(A run of records)
──────────
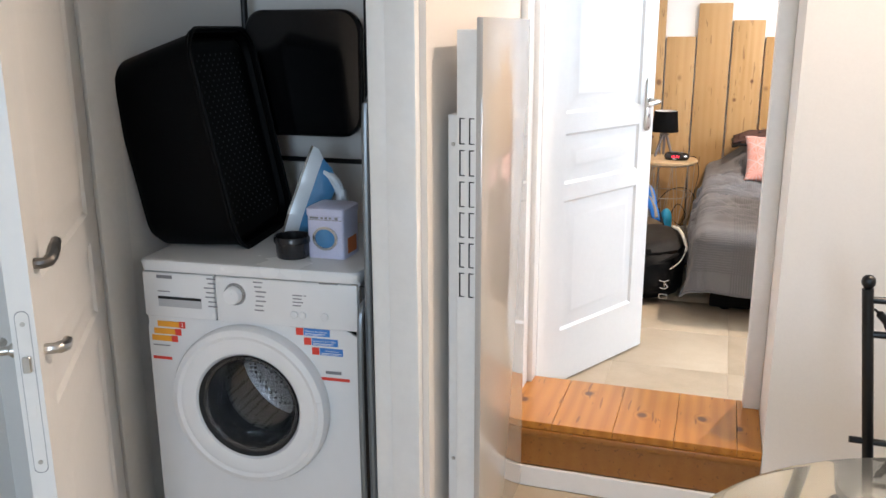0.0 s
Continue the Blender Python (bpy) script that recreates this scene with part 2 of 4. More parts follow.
APPLIANCE = surface("white_appliance_enamel", (0.78, 0.79, 0.80), 0.25, var=0.02, fine=25, bump=0.03)
APPLIANCE_GREY = surface("grey_appliance_plastic", (0.45, 0.46, 0.48), 0.35, var=0.04)
SLOT = surface("dark_recess", (0.01, 0.01, 0.01), 0.8, var=0.1)
SILVER = surface("silver_ring_plastic", (0.5, 0.51, 0.52), 0.22, 0.8, var=0.05)
ORANGE_INK, RED_INK, BLUE_INK = surface("orange_ink", (0.85, 0.38, 0.03), 0.4), surface("red_ink", (0.75, 0.06, 0.04), 0.4), surface("blue_ink", (0.05, 0.22, 0.62), 0.4)
GREY_INK, WHITE_INK = surface("grey_ink", (0.22, 0.22, 0.24), 0.5), surface("white_ink", (0.85, 0.85, 0.85), 0.5)
GREY_WOOD = surface("grey_washed_wood", (0.15, 0.13, 0.12), 0.6, var=0.2, scale=20, fine=90, bump=0.3)
SHADE = surface("black_lamp_cloth", (0.002, 0.002, 0.0022), 0.85, var=0.15, fine=500, bump=0.4, spec=0.12)
LINER = surface("white_shade_liner", (0.72, 0.70, 0.68), 0.7, var=0.03)
GREY_PAINT = surface("pale_grey_furniture_paint", (0.44, 0.445, 0.46), 0.38, var=0.05, scale=5, fine=40, bump=0.2)
BROWN_CLOTH = surface("brown_cotton", (0.062, 0.026, 0.018), 0.85, var=0.16, scale=9, fine=500, bump=0.5)
BLACK_CLOTH = surface("black_nylon", (0.003, 0.003, 0.0033), 0.6, var=0.2, scale=9, fine=420, bump=0.5, spec=0.2)
DARK_LINING = surface("dark_brown_nylon", (0.006, 0.005, 0.0045), 0.6, var=0.3, scale=12, fine=300, bump=0.5, spec=0.2)
OLIVE_CLOTH = surface("olive_brown_nylon", (0.060, 0.037, 0.015), 0.75, var=0.25, scale=9, fine=380, bump=0.6)
BLUE_FOAM = surface("blue_padded_mesh", (0.008, 0.16, 0.56), 0.7, var=0.12, scale=14, fine=380, bump=0.6)
TEAL_FOAM = surface("teal_blue_padding", (0.012, 0.22, 0.36), 0.7, var=0.12, scale=14, fine=380, bump=0.6)
GREY_MESH = surface("beige_grey_mesh_cloth", (0.26, 0.23, 0.20), 0.85, var=0.15, scale=10, fine=300, bump=0.6)
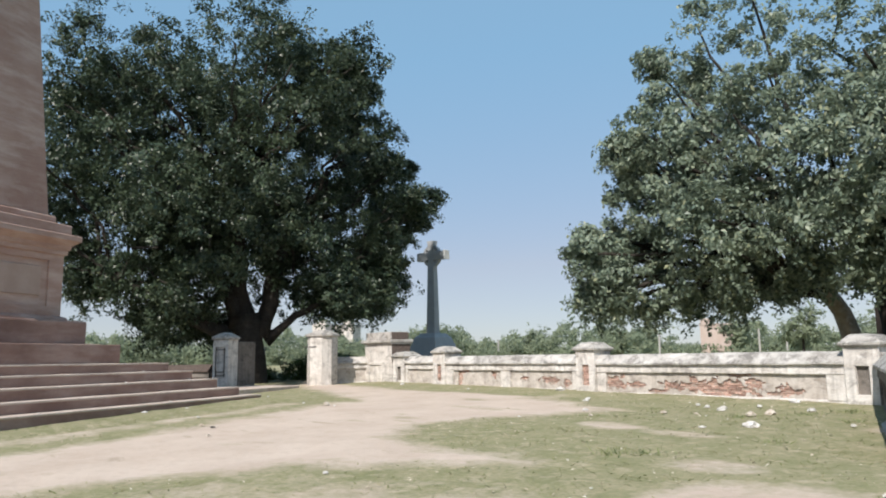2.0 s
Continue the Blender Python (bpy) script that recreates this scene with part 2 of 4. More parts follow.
──────────
TASK DETAILS » Output every entry verbatim. Pictures do not belong in the copy.

FULL ANSWER »
0.0 s
Continue the Blender Python (bpy) script that recreates this scene with part 2 of 4. More parts follow.
APPLIANCE = surface("white_appliance_enamel", (0.78, 0.79, 0.80), 0.25, var=0.02, fine=25, bump=0.03)
APPLIANCE_GREY = surface("grey_appliance_plastic", (0.45, 0.46, 0.48), 0.35, var=0.04)
SLOT = surface("dark_recess", (0.01, 0.01, 0.01), 0.8, var=0.1)
SILVER = surface("silver_ring_plastic", (0.5, 0.51, 0.52), 0.22, 0.8, var=0.05)
ORANGE_INK, RED_INK, BLUE_INK = surface("orange_ink", (0.85, 0.38, 0.03), 0.4), surface("red_ink", (0.75, 0.06, 0.04), 0.4), surface("blue_ink", (0.05, 0.22, 0.62), 0.4)
GREY_INK, WHITE_INK = surface("grey_ink", (0.22, 0.22, 0.24), 0.5), surface("white_ink", (0.85, 0.85, 0.85), 0.5)
GREY_WOOD = surface("grey_washed_wood", (0.15, 0.13, 0.12), 0.6, var=0.2, scale=20, fine=90, bump=0.3)
SHADE = surface("black_lamp_cloth", (0.002, 0.002, 0.0022), 0.85, var=0.15, fine=500, bump=0.4, spec=0.12)
LINER = surface("white_shade_liner", (0.72, 0.70, 0.68), 0.7, var=0.03)
GREY_PAINT = surface("pale_grey_furniture_paint", (0.44, 0.445, 0.46), 0.38, var=0.05, scale=5, fine=40, bump=0.2)
BROWN_CLOTH = surface("brown_cotton", (0.062, 0.026, 0.018), 0.85, var=0.16, scale=9, fine=500, bump=0.5)
BLACK_CLOTH = surface("black_nylon", (0.003, 0.003, 0.0033), 0.6, var=0.2, scale=9, fine=420, bump=0.5, spec=0.2)
DARK_LINING = surface("dark_brown_nylon", (0.006, 0.005, 0.0045), 0.6, var=0.3, scale=12, fine=300, bump=0.5, spec=0.2)
OLIVE_CLOTH = surface("olive_brown_nylon", (0.060, 0.037, 0.015), 0.75, var=0.25, scale=9, fine=380, bump=0.6)
BLUE_FOAM = surface("blue_padded_mesh", (0.008, 0.16, 0.56), 0.7, var=0.12, scale=14, fine=380, bump=0.6)
TEAL_FOAM = surface("teal_blue_padding", (0.012, 0.22, 0.36), 0.7, var=0.12, scale=14, fine=380, bump=0.6)
GREY_MESH = surface("beige_grey_mesh_cloth", (0.26, 0.23, 0.20), 0.85, var=0.15, scale=10, fine=300, bump=0.6)
2.0 s
Continue the Blender Python (bpy) script that recreates this scene with part 2 of 4. More parts follow.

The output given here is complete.